# GIVEN RECORDS
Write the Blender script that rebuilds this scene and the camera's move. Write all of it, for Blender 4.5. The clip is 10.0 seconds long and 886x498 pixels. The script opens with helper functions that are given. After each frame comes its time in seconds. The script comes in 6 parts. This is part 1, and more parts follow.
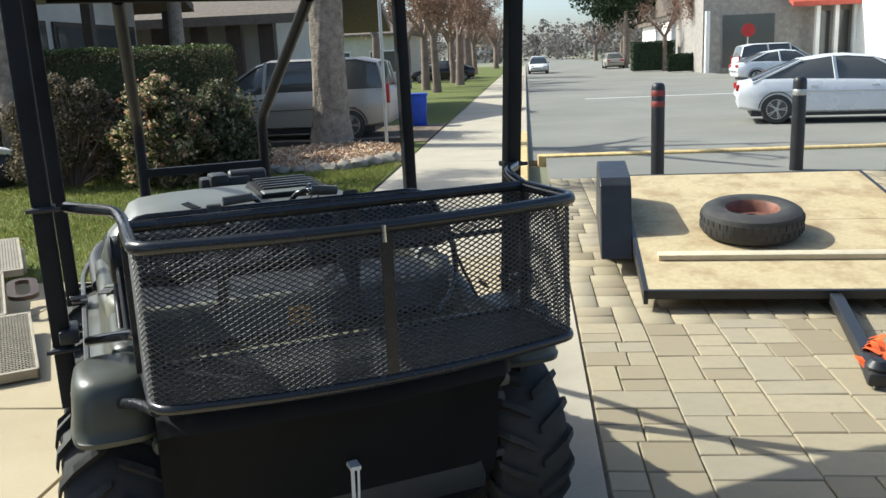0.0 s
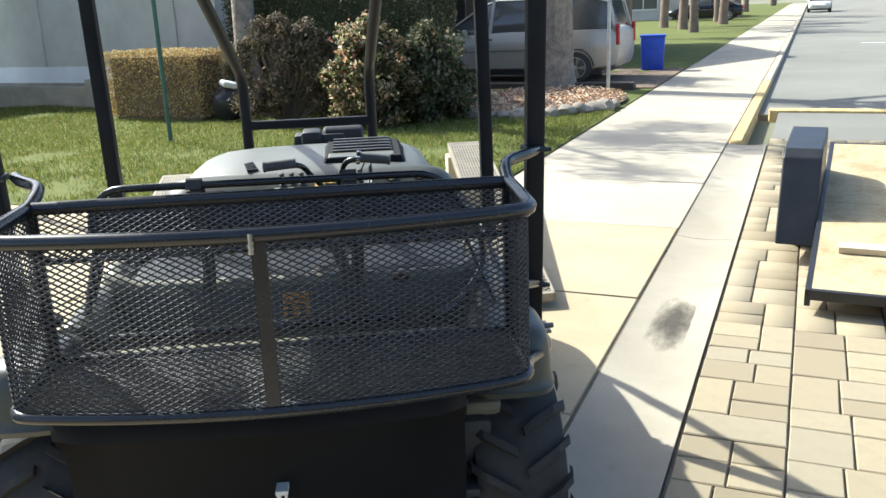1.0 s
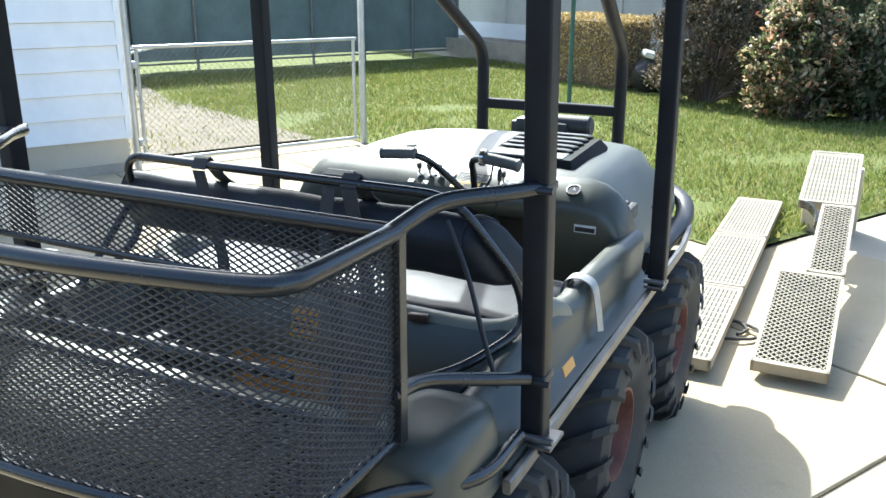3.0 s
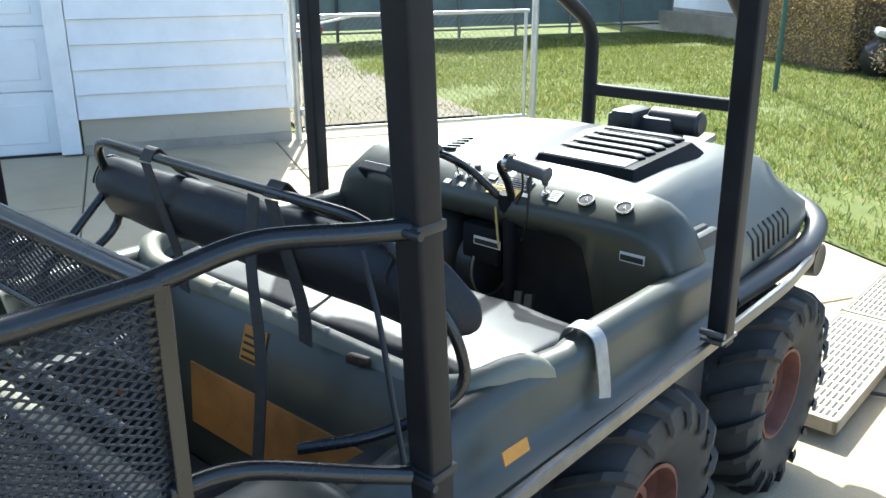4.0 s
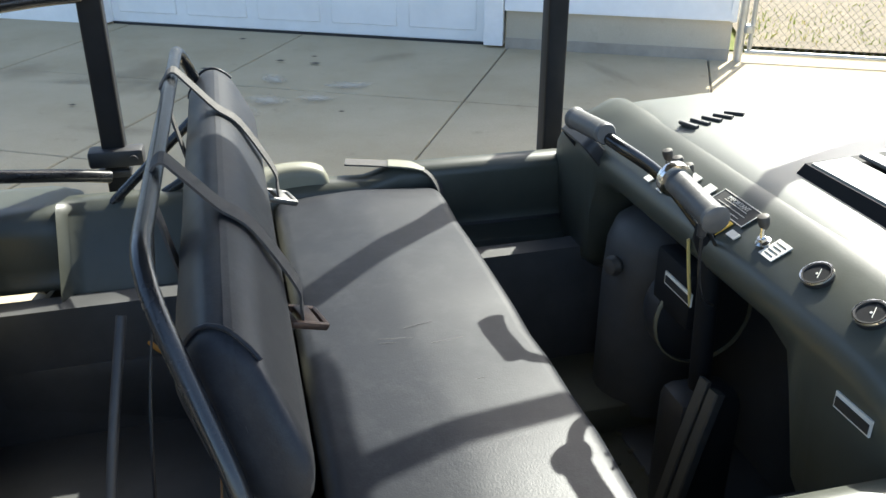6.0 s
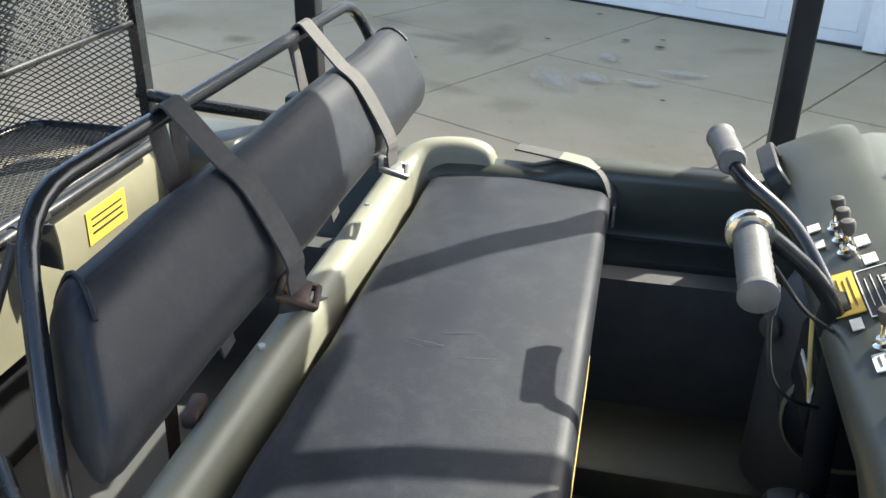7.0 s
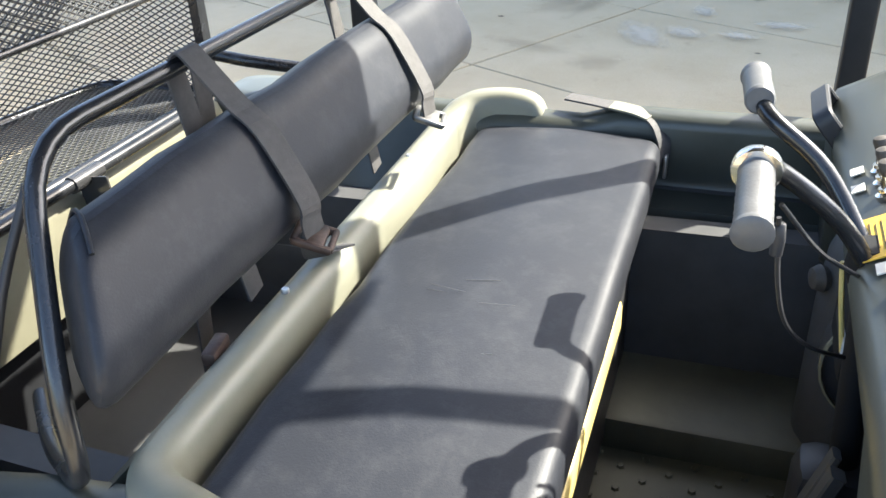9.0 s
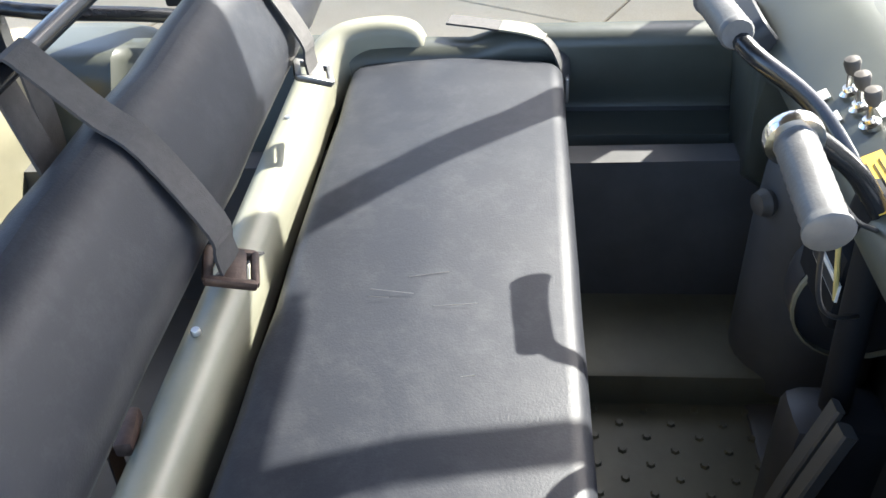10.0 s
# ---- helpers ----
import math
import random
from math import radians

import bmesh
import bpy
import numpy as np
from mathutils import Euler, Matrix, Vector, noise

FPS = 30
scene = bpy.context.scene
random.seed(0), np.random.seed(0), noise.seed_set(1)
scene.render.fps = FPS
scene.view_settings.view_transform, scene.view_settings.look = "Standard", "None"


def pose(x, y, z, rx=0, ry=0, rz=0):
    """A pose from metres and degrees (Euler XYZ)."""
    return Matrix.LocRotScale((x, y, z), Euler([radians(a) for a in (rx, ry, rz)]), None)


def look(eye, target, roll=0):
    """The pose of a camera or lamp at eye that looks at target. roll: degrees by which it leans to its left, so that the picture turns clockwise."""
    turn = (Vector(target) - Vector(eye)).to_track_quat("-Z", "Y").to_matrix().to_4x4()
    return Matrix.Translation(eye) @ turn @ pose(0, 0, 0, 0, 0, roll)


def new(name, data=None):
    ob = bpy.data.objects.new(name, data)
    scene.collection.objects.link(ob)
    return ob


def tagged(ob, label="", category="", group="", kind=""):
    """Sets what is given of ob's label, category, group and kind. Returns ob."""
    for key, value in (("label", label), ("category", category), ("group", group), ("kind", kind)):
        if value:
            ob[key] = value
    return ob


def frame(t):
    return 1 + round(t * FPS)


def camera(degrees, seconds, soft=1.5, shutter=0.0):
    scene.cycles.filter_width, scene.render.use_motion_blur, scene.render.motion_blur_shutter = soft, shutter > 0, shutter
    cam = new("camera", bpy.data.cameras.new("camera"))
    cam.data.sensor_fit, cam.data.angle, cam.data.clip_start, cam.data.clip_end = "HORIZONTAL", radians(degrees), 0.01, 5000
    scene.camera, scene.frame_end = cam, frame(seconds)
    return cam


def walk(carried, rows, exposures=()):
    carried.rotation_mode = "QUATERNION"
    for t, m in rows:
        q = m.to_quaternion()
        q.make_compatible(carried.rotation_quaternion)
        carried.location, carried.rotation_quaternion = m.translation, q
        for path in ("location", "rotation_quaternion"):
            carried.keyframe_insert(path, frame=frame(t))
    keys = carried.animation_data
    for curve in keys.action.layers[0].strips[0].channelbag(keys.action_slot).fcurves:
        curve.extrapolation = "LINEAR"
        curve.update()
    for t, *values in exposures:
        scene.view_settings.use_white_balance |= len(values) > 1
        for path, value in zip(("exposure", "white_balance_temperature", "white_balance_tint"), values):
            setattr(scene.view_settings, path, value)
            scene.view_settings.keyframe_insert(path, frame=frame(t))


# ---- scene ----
cam = camera(54.6, 10.0)

PATH = [
    (0, (-0.764, -2.978, 1.676), (0.007, -1.185, 1.241), -2.5),
    (0.5, (-0.279, -2.839, 1.701), (0.232, -0.974, 1.188), -3.4),
    (1, (0.132, -2.74, 1.715), (0.333, -0.827, 1.166), -2.3),
    (1.5, (0.484, -2.489, 1.688), (0.342, -0.563, 1.168), -2.2),
    (2, (0.763, -2.345, 1.672), (0.413, -0.442, 1.163), -2.0),
    (2.5, (1.064, -2.181, 1.708), (0.423, -0.368, 1.159), -1.5),
    (3, (1.209, -1.862, 1.687), (0.386, -0.14, 1.088), 0.2),
    (3.2, (1.265, -1.74, 1.699), (0.382, -0.054, 1.086), 0.2),
    (4.3, (1.48, -0.897, 1.668), (0.174, 0.455, 0.985), 0.2),
    (4.5, (1.461, -0.723, 1.678), (0.126, 0.591, 0.977), 0.4),
    (5, (1.436, -0.438, 1.659), (-0.102, 0.596, 0.908), -0.3),
    (5.5, (1.351, -0.226, 1.631), (-0.326, 0.496, 0.814), -0.3),
    (6, (1.231, -0.024, 1.611), (-0.508, 0.441, 0.739), 0.1),
    (6.2, (1.203, 0.046, 1.607), (-0.553, 0.39, 0.714), 1.2),
    (7.3, (1.075, 0.574, 1.568), (-0.627, 0.036, 0.665), -0.1),
    (7.5, (1.076, 0.618, 1.571), (-0.614, 0.028, 0.679), -0.5),
    (8, (1.071, 0.668, 1.556), (-0.584, 0.003, 0.651), -1.9),
    (8.5, (1.07, 0.667, 1.555), (-0.57, 0.02, 0.611), -1.9),
    (9, (1.071, 0.577, 1.545), (-0.569, -0.008, 0.56), -3.0),
    (9.5, (1.013, 0.408, 1.572), (-0.606, 0.042, 0.456), -4.4),
    (10, (0.854, 0.359, 1.56), (-0.72, 0.21, 0.335), -3.6),
]
walk(cam, [(t, look(eye, target, roll)) for t, eye, target, roll in PATH], ((0, .63, 6080, 1), (0.5, .82, 6020, 1), (1, 1.16, 6050, 2), (1.5, 1.60, 6000, 1), (2, 1.58, 5850, 0), (3, 1.72, 5750, -1), (4.5, 1.78, 5800, -2), (5, 1.80, 5930, -2), (6, 1.74, 6280, 2), (7.5, 2.06, 6550, 3), (8.5, 2.22, 6550, 4), (9.5, 2.74, 6350, 6), (10, 2.62, 6320, 6)))

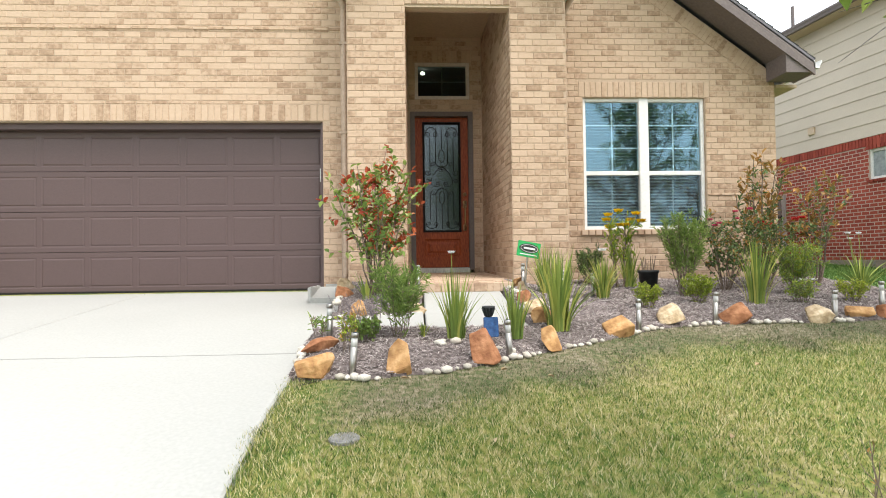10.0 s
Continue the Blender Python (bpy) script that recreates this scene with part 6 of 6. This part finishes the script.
for i in range(34):
    p0 = Vector((-3.58 + sr.uniform(-0.14, 0.12), 10.37 + sr.uniform(-0.1, 0.1), mulch_height(-3.58, 10.37) + 0.08))
    p1 = p0 + Vector((sr.uniform(-0.14, 0.06), sr.uniform(-0.05, 0.05), sr.uniform(0.16, 0.28)))
    sp.tube([p0, p1], 0.0013, 4, False)
    for k in range(8):
        q = p0.lerp(p1, 0.4 + 0.075 * k)
        for _ in range(3):
            leaf(sp, q, rvec(sr, 1) + Vector((0, 0, 0.6)), Vector((0, 0, 1)), 0.011, 0.006)
part("spikes", sp, M_PURPLE, spk)
shrub("yellow-green low plant beside a path light", -3.66, 10.08, 0.26, 0.18, 9, 260, 0.03, 0.012, M_LIME, 15, M_BRONZE, 0.3, upright=0.8, bare=0.0, thin=0.6)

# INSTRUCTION
Repeat the records above exactly, from the first line through the line containing "ob[key] = value", and leave out the pictures.

# RESULT FOR THIS TASK
Write the Blender script that rebuilds this scene and the camera's move. Write all of it, for Blender 4.5. The clip is 10.0 seconds long and 886x498 pixels. The script opens with helper functions that are given. After each frame comes its time in seconds. The script comes in 6 parts. This is part 1, and more parts follow.
0.0 s
1.0 s
3.0 s
4.0 s
6.0 s
7.0 s
9.0 s
10.0 s
# ---- helpers ----
import math
import random
from math import radians

import bmesh
import bpy
import numpy as np
from mathutils import Euler, Matrix, Vector, noise

FPS = 30
scene = bpy.context.scene
random.seed(0), np.random.seed(0), noise.seed_set(1)
scene.render.fps = FPS
scene.view_settings.view_transform, scene.view_settings.look = "Standard", "None"


def pose(x, y, z, rx=0, ry=0, rz=0):
    """A pose from metres and degrees (Euler XYZ)."""
    return Matrix.LocRotScale((x, y, z), Euler([radians(a) for a in (rx, ry, rz)]), None)


def look(eye, target, roll=0):
    """The pose of a camera or lamp at eye that looks at target. roll: degrees by which it leans to its left, so that the picture turns clockwise."""
    turn = (Vector(target) - Vector(eye)).to_track_quat("-Z", "Y").to_matrix().to_4x4()
    return Matrix.Translation(eye) @ turn @ pose(0, 0, 0, 0, 0, roll)


def new(name, data=None):
    ob = bpy.data.objects.new(name, data)
    scene.collection.objects.link(ob)
    return ob


def tagged(ob, label="", category="", group="", kind=""):
    """Sets what is given of ob's label, category, group and kind. Returns ob."""
    for key, value in (("label", label), ("category", category), ("group", group), ("kind", kind)):
        if value:
            ob[key] = value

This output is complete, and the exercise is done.